_GOAL OF THE EXERCISE:_ Write out the data below in full, unchanged, minus the images.

_GIVEN DATA:_
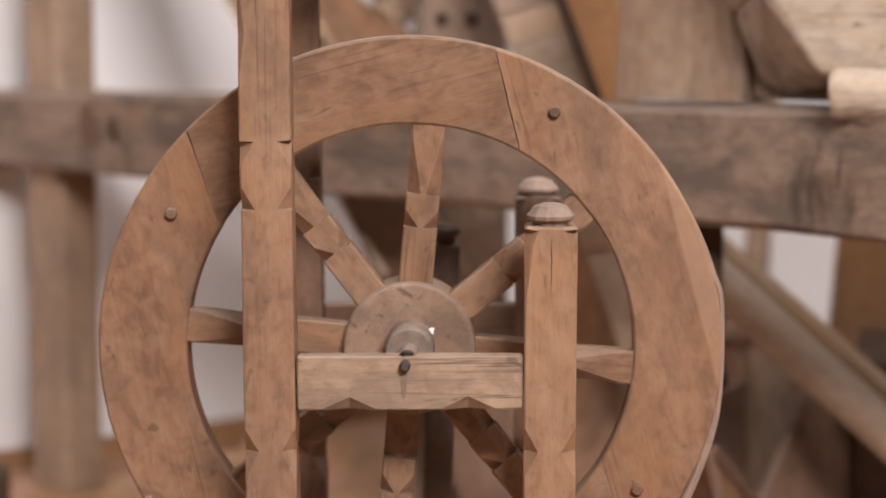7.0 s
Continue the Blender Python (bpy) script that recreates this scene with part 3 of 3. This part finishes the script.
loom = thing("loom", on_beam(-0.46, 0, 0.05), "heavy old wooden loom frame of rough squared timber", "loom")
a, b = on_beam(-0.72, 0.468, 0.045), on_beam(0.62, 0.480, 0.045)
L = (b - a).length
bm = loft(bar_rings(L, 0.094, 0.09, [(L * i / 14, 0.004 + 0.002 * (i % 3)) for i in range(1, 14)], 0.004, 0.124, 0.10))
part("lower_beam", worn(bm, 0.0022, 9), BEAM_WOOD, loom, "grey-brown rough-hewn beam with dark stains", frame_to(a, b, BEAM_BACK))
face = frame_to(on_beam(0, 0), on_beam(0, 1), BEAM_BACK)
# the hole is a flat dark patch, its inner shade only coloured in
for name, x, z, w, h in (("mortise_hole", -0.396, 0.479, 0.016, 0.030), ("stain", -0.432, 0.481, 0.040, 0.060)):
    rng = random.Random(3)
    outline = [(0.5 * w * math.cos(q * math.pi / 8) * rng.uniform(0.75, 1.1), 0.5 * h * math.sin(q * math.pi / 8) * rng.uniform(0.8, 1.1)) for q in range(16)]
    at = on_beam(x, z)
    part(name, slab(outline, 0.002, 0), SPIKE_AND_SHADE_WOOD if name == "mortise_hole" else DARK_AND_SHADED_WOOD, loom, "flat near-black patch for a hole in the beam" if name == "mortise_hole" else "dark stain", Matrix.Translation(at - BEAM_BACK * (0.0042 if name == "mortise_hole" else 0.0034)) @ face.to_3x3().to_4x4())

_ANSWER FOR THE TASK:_
7.0 s
Continue the Blender Python (bpy) script that recreates this scene with part 3 of 3. This part finishes the script.
loom = thing("loom", on_beam(-0.46, 0, 0.05), "heavy old wooden loom frame of rough squared timber", "loom")
a, b = on_beam(-0.72, 0.468, 0.045), on_beam(0.62, 0.480, 0.045)
L = (b - a).length
bm = loft(bar_rings(L, 0.094, 0.09, [(L * i / 14, 0.004 + 0.002 * (i % 3)) for i in range(1, 14)], 0.004, 0.124, 0.10))
part("lower_beam", worn(bm, 0.0022, 9), BEAM_WOOD, loom, "grey-brown rough-hewn beam with dark stains", frame_to(a, b, BEAM_BACK))
face = frame_to(on_beam(0, 0), on_beam(0, 1), BEAM_BACK)
# the hole is a flat dark patch, its inner shade only coloured in
for name, x, z, w, h in (("mortise_hole", -0.396, 0.479, 0.016, 0.030), ("stain", -0.432, 0.481, 0.040, 0.060)):
    rng = random.Random(3)
    outline = [(0.5 * w * math.cos(q * math.pi / 8) * rng.uniform(0.75, 1.1), 0.5 * h * math.sin(q * math.pi / 8) * rng.uniform(0.8, 1.1)) for q in range(16)]
    at = on_beam(x, z)
    part(name, slab(outline, 0.002, 0), SPIKE_AND_SHADE_WOOD if name == "mortise_hole" else DARK_AND_SHADED_WOOD, loom, "flat near-black patch for a hole in the beam" if name == "mortise_hole" else "dark stain", Matrix.Translation(at - BEAM_BACK * (0.0042 if name == "mortise_hole" else 0.0034)) @ face.to_3x3().to_4x4())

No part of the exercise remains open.